►
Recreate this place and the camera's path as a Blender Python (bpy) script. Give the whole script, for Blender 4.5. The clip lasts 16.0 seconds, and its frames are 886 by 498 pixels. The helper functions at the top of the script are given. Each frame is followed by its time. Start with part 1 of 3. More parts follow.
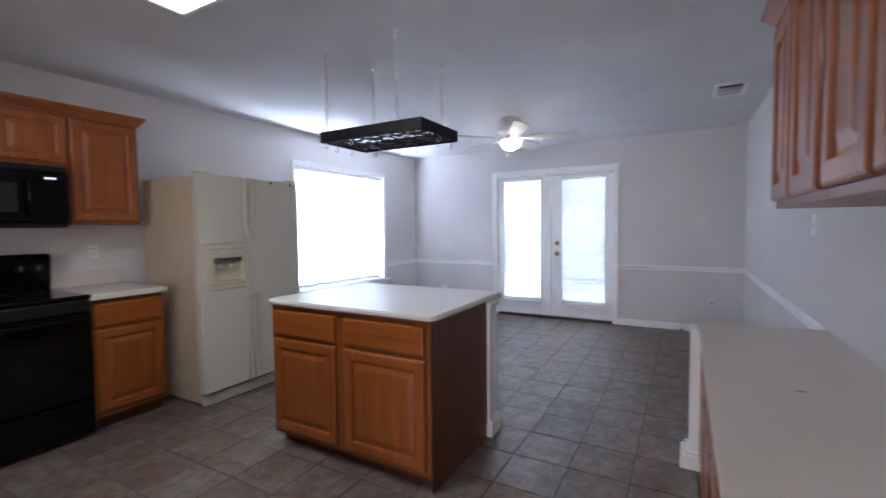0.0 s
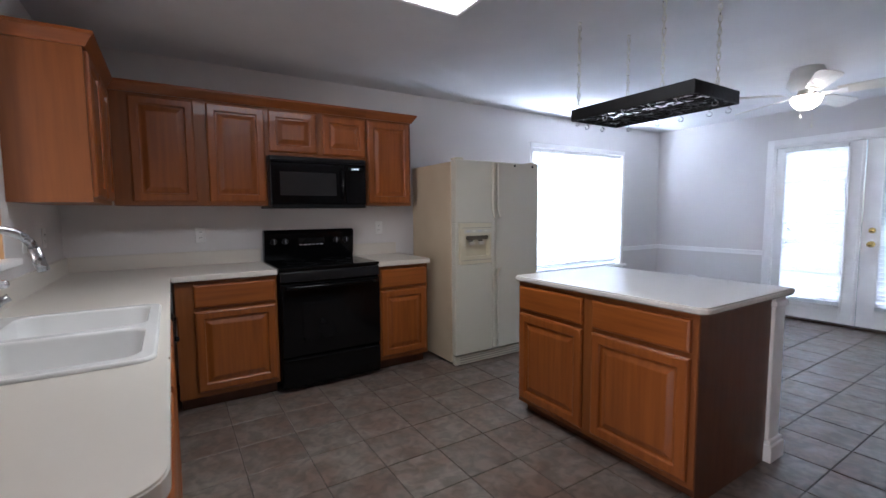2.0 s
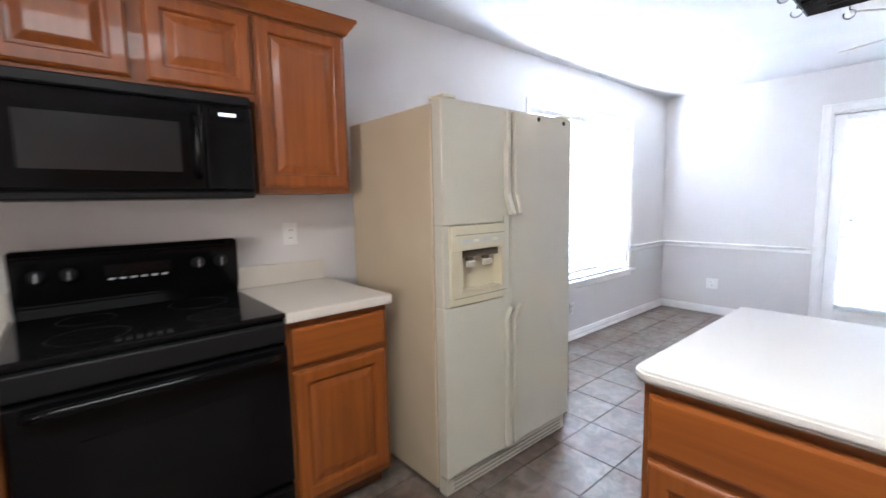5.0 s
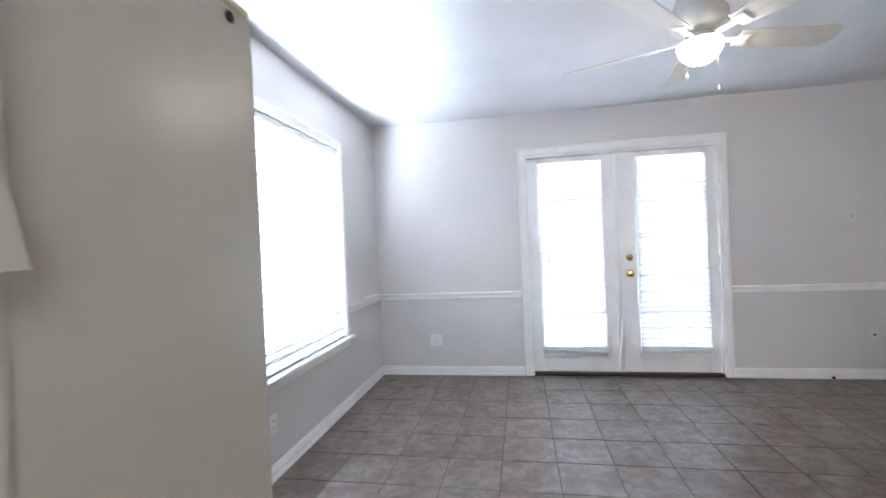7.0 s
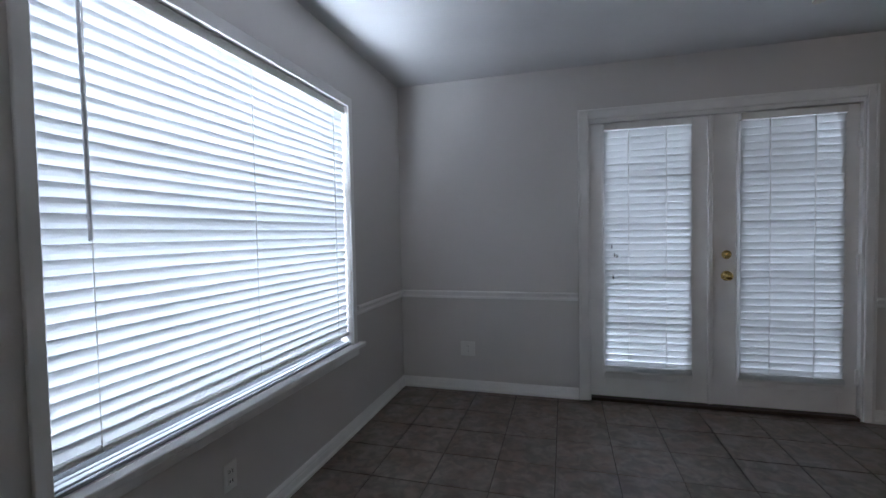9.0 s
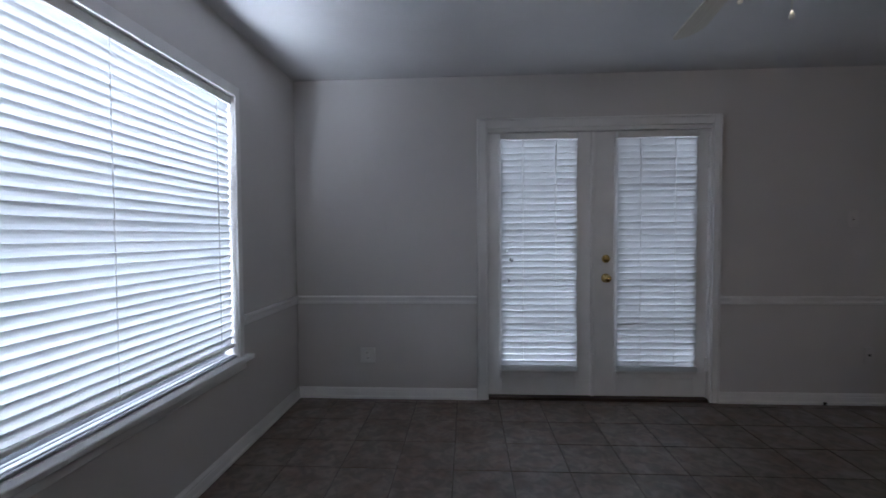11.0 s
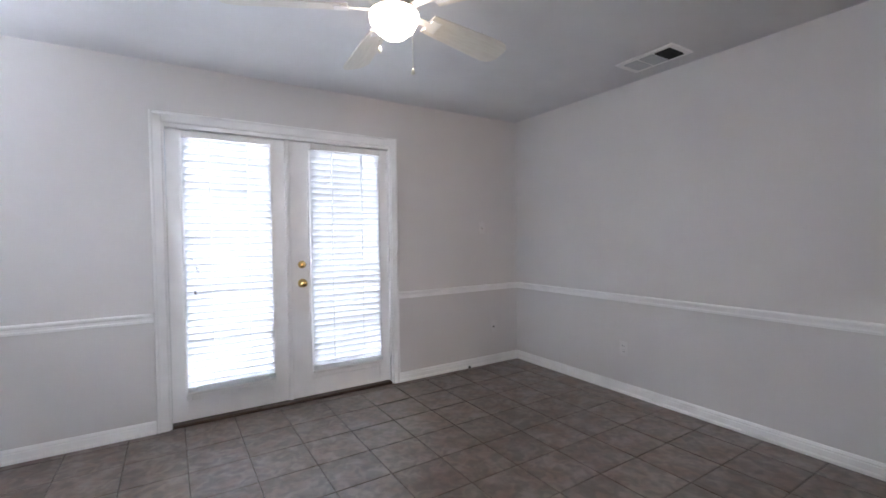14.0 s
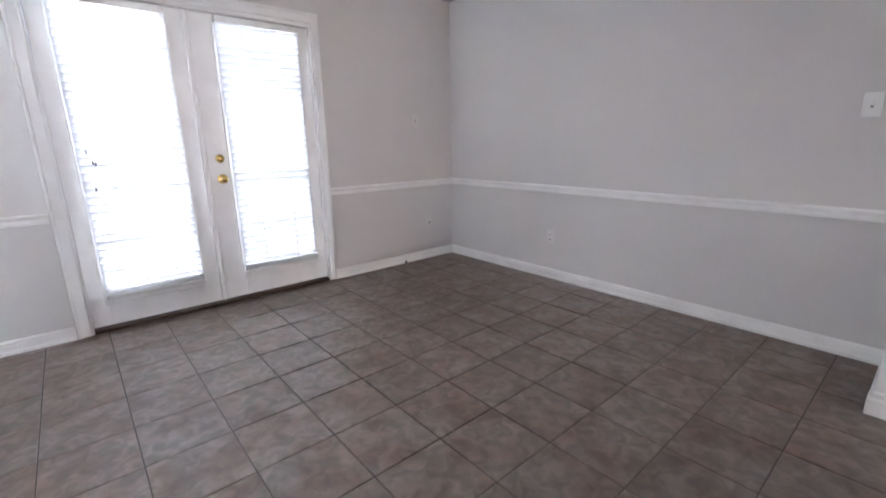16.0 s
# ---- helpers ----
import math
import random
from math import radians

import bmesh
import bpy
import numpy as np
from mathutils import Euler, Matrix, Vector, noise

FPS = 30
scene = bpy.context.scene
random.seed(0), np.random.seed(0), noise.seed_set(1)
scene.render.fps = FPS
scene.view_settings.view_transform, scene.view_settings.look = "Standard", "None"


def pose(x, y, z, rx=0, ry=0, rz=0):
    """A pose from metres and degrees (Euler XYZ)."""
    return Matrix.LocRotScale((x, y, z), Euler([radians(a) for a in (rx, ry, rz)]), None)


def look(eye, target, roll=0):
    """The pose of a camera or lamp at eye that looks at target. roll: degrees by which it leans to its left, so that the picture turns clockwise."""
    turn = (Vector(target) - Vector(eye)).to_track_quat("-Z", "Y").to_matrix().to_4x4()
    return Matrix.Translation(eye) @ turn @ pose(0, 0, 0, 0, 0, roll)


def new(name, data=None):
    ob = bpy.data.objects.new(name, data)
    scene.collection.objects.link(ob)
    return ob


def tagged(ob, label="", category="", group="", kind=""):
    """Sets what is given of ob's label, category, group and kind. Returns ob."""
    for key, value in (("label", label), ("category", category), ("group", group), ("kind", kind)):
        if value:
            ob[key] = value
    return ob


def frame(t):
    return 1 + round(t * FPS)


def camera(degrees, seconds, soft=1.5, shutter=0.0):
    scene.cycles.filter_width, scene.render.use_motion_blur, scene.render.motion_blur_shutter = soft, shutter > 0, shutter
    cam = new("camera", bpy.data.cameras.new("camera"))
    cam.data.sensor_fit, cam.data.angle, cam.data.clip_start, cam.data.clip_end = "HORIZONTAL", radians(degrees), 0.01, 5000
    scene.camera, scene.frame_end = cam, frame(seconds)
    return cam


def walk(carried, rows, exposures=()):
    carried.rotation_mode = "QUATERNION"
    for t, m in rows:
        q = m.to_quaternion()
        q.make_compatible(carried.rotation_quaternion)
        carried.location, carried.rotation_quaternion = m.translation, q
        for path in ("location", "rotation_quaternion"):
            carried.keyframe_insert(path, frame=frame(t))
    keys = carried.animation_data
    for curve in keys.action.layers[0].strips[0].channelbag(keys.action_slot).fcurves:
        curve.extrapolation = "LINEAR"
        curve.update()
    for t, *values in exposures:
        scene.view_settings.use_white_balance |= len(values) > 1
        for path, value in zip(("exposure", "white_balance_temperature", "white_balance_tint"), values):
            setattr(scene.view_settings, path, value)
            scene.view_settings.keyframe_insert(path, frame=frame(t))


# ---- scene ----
cam = camera(91.3, 16.0, shutter=0.4)
PATH = [
    (0, (0.083, -0.245, 1.31), (-0.892, 1.498, 1.211), -0.7),
    (0.5, (0.037, -0.279, 1.308), (-1.209, 1.282, 1.199), -1.0),
    (1, (0.011, -0.314, 1.303), (-1.457, 1.041, 1.196), -1.1),
    (1.5, (-0.007, -0.324, 1.295), (-1.608, 0.866, 1.154), -0.9),
    (2, (-0.041, -0.34, 1.295), (-1.729, 0.719, 1.128), -0.5),
    (2.5, (-0.163, -0.369, 1.29), (-1.879, 0.643, 1.113), -2.6),
    (3, (-0.344, -0.323, 1.272), (-2.097, 0.618, 1.061), -3.0),
    (3.2, (-0.435, -0.243, 1.28), (-2.205, 0.67, 1.09), -2.7),
    (5.3, (-1.82, 0.608, 1.312), (-3.207, 2.041, 1.155), -1.6),
    (5.5, (-1.93, 0.71, 1.284), (-3.167, 2.28, 1.204), -3.4),
    (6, (-2.16, 1.017, 1.317), (-3.05, 2.8, 1.154), -3.6),
    (6.5, (-2.294, 1.367, 1.283), (-2.968, 3.249, 1.214), -2.4),
    (7, (-2.457, 1.731, 1.257), (-2.809, 3.699, 1.238), -2.5),
    (7.5, (-2.559, 2.049, 1.235), (-2.792, 4.034, 1.169), -2.8),
    (8, (-2.547, 2.331, 1.227), (-3.029, 4.272, 1.192), -0.7),
    (8.2, (-2.555, 2.394, 1.243), (-3.131, 4.309, 1.184), -1.2),
    (10.5, (-2.545, 2.565, 1.252), (-2.82, 4.545, 1.187), -0.5),
    (11, (-2.531, 2.568, 1.255), (-2.642, 4.564, 1.192), -0.4),
    (11.5, (-2.504, 2.557, 1.255), (-2.385, 4.552, 1.186), -0.5),
    (12, (-2.457, 2.529, 1.26), (-2.128, 4.501, 1.189), -0.8),
    (12.5, (-2.427, 2.499, 1.264), (-1.91, 4.43, 1.207), -0.7),
    (13, (-2.388, 2.499, 1.271), (-1.664, 4.363, 1.212), -0.5),
    (13.5, (-2.368, 2.474, 1.267), (-1.464, 4.257, 1.213), -0.7),
    (14, (-2.355, 2.441, 1.26), (-1.29, 4.133, 1.21), -0.8),
    (14.5, (-2.347, 2.418, 1.262), (-1.135, 4.008, 1.212), -0.6),
    (15, (-2.339, 2.413, 1.227), (-1.018, 3.912, 1.167), -0.7),
    (15.5, (-2.344, 2.431, 1.192), (-1.045, 3.931, 0.941), -0.9),
    (16, (-2.339, 2.45, 1.163), (-1.079, 3.927, 0.68), -1.0),
]
EXPOSURES = [(0, 0.88, 5680, 16), (1.2, 0.78, 5680, 16), (2, 0.92, 5680, 15), (3, 1.45, 5850, 14), (5.5, 1.85, 5950, 13), (6.5, 1.58, 5950, 12), (7.2, 1.15, 6100, 12), (8.2, -0.15, 6100, 12),
             (10.5, -1.3, 6050, 15), (11.2, -0.98, 6100, 15), (12.5, 0.15, 6300, 16), (14, 0.88, 6350, 16), (16, 1.2, 6400, 17)]
walk(cam, [(t, look(eye, target, roll)) for t, eye, target, roll in PATH], EXPOSURES)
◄
Objective =>
Copy the whole of the material above exactly, but not its images.

Solved exercise =>
Recreate this place and the camera's path as a Blender Python (bpy) script. Give the whole script, for Blender 4.5. The clip lasts 16.0 seconds, and its frames are 886 by 498 pixels. The helper functions at the top of the script are given. Each frame is followed by its time. Start with part 1 of 3. More parts follow.
0.0 s
2.0 s
5.0 s
7.0 s
9.0 s
11.0 s
14.0 s
16.0 s
# ---- helpers ----
import math
import random
from math import radians

import bmesh
import bpy
import numpy as np
from mathutils import Euler, Matrix, Vector, noise

FPS = 30
scene = bpy.context.scene
random.seed(0), np.random.seed(0), noise.seed_set(1)
scene.render.fps = FPS
scene.view_settings.view_transform, scene.view_settings.look = "Standard", "None"


def pose(x, y, z, rx=0, ry=0, rz=0):
    """A pose from metres and degrees (Euler XYZ)."""
    return Matrix.LocRotScale((x, y, z), Euler([radians(a) for a in (rx, ry, rz)]), None)


def look(eye, target, roll=0):
    """The pose of a camera or lamp at eye that looks at target. roll: degrees by which it leans to its left, so that the picture turns clockwise."""
    turn = (Vector(target) - Vector(eye)).to_track_quat("-Z", "Y").to_matrix().to_4x4()
    return Matrix.Translation(eye) @ turn @ pose(0, 0, 0, 0, 0, roll)


def new(name, data=None):
    ob = bpy.data.objects.new(name, data)
    scene.collection.objects.link(ob)
    return ob


def tagged(ob, label="", category="", group="", kind=""):
    """Sets what is given of ob's label, category, group and kind. Returns ob."""
    for key, value in (("label", label), ("category", category), ("group", group), ("kind", kind)):
        if value:
            ob[key] = value
    return ob


def frame(t):
    return 1 + round(t * FPS)


def camera(degrees, seconds, soft=1.5, shutter=0.0):
    scene.cycles.filter_width, scene.render.use_motion_blur, scene.render.motion_blur_shutter = soft, shutter > 0, shutter
    cam = new("camera", bpy.data.cameras.new("camera"))
    cam.data.sensor_fit, cam.data.angle, cam.data.clip_start, cam.data.clip_end = "HORIZONTAL", radians(degrees), 0.01, 5000
    scene.camera, scene.frame_end = cam, frame(seconds)
    return cam


def walk(carried, rows, exposures=()):
    carried.rotation_mode = "QUATERNION"
    for t, m in rows:
        q = m.to_quaternion()
        q.make_compatible(carried.rotation_quaternion)
        carried.location, carried.rotation_quaternion = m.translation, q
        for path in ("location", "rotation_quaternion"):
            carried.keyframe_insert(path, frame=frame(t))
    keys = carried.animation_data
    for curve in keys.action.layers[0].strips[0].channelbag(keys.action_slot).fcurves:
        curve.extrapolation = "LINEAR"
        curve.update()
    for t, *values in exposures:
        scene.view_settings.use_white_balance |= len(values) > 1
        for path, value in zip(("exposure", "white_balance_temperature", "white_balance_tint"), values):
            setattr(scene.view_settings, path, value)
            scene.view_settings.keyframe_insert(path, frame=frame(t))


# ---- scene ----
cam = camera(91.3, 16.0, shutter=0.4)
PATH = [
    (0, (0.083, -0.245, 1.31), (-0.892, 1.498, 1.211), -0.7),
    (0.5, (0.037, -0.279, 1.308), (-1.209, 1.282, 1.199), -1.0),
    (1, (0.011, -0.314, 1.303), (-1.457, 1.041, 1.196), -1.1),
    (1.5, (-0.007, -0.324, 1.295), (-1.608, 0.866, 1.154), -0.9),
    (2, (-0.041, -0.34, 1.295), (-1.729, 0.719, 1.128), -0.5),
    (2.5, (-0.163, -0.369, 1.29), (-1.879, 0.643, 1.113), -2.6),
    (3, (-0.344, -0.323, 1.272), (-2.097, 0.618, 1.061), -3.0),
    (3.2, (-0.435, -0.243, 1.28), (-2.205, 0.67, 1.09), -2.7),
    (5.3, (-1.82, 0.608, 1.312), (-3.207, 2.041, 1.155), -1.6),
    (5.5, (-1.93, 0.71, 1.284), (-3.167, 2.28, 1.204), -3.4),
    (6, (-2.16, 1.017, 1.317), (-3.05, 2.8, 1.154), -3.6),
    (6.5, (-2.294, 1.367, 1.283), (-2.968, 3.249, 1.214), -2.4),
    (7, (-2.457, 1.731, 1.257), (-2.809, 3.699, 1.238), -2.5),
    (7.5, (-2.559, 2.049, 1.235), (-2.792, 4.034, 1.169), -2.8),
    (8, (-2.547, 2.331, 1.227), (-3.029, 4.272, 1.192), -0.7),
    (8.2, (-2.555, 2.394, 1.243), (-3.131, 4.309, 1.184), -1.2),
    (10.5, (-2.545, 2.565, 1.252), (-2.82, 4.545, 1.187), -0.5),
    (11, (-2.531, 2.568, 1.255), (-2.642, 4.564, 1.192), -0.4),
    (11.5, (-2.504, 2.557, 1.255), (-2.385, 4.552, 1.186), -0.5),
    (12, (-2.457, 2.529, 1.26), (-2.128, 4.501, 1.189), -0.8),
    (12.5, (-2.427, 2.499, 1.264), (-1.91, 4.43, 1.207), -0.7),
    (13, (-2.388, 2.499, 1.271), (-1.664, 4.363, 1.212), -0.5),
    (13.5, (-2.368, 2.474, 1.267), (-1.464, 4.257, 1.213), -0.7),
    (14, (-2.355, 2.441, 1.26), (-1.29, 4.133, 1.21), -0.8),
    (14.5, (-2.347, 2.418, 1.262), (-1.135, 4.008, 1.212), -0.6),
    (15, (-2.339, 2.413, 1.227), (-1.018, 3.912, 1.167), -0.7),
    (15.5, (-2.344, 2.431, 1.192), (-1.045, 3.931, 0.941), -0.9),
    (16, (-2.339, 2.45, 1.163), (-1.079, 3.927, 0.68), -1.0),
]
EXPOSURES = [(0, 0.88, 5680, 16), (1.2, 0.78, 5680, 16), (2, 0.92, 5680, 15), (3, 1.45, 5850, 14), (5.5, 1.85, 5950, 13), (6.5, 1.58, 5950, 12), (7.2, 1.15, 6100, 12), (8.2, -0.15, 6100, 12),
             (10.5, -1.3, 6050, 15), (11.2, -0.98, 6100, 15), (12.5, 0.15, 6300, 16), (14, 0.88, 6350, 16), (16, 1.2, 6400, 17)]
walk(cam, [(t, look(eye, target, roll)) for t, eye, target, roll in PATH], EXPOSURES)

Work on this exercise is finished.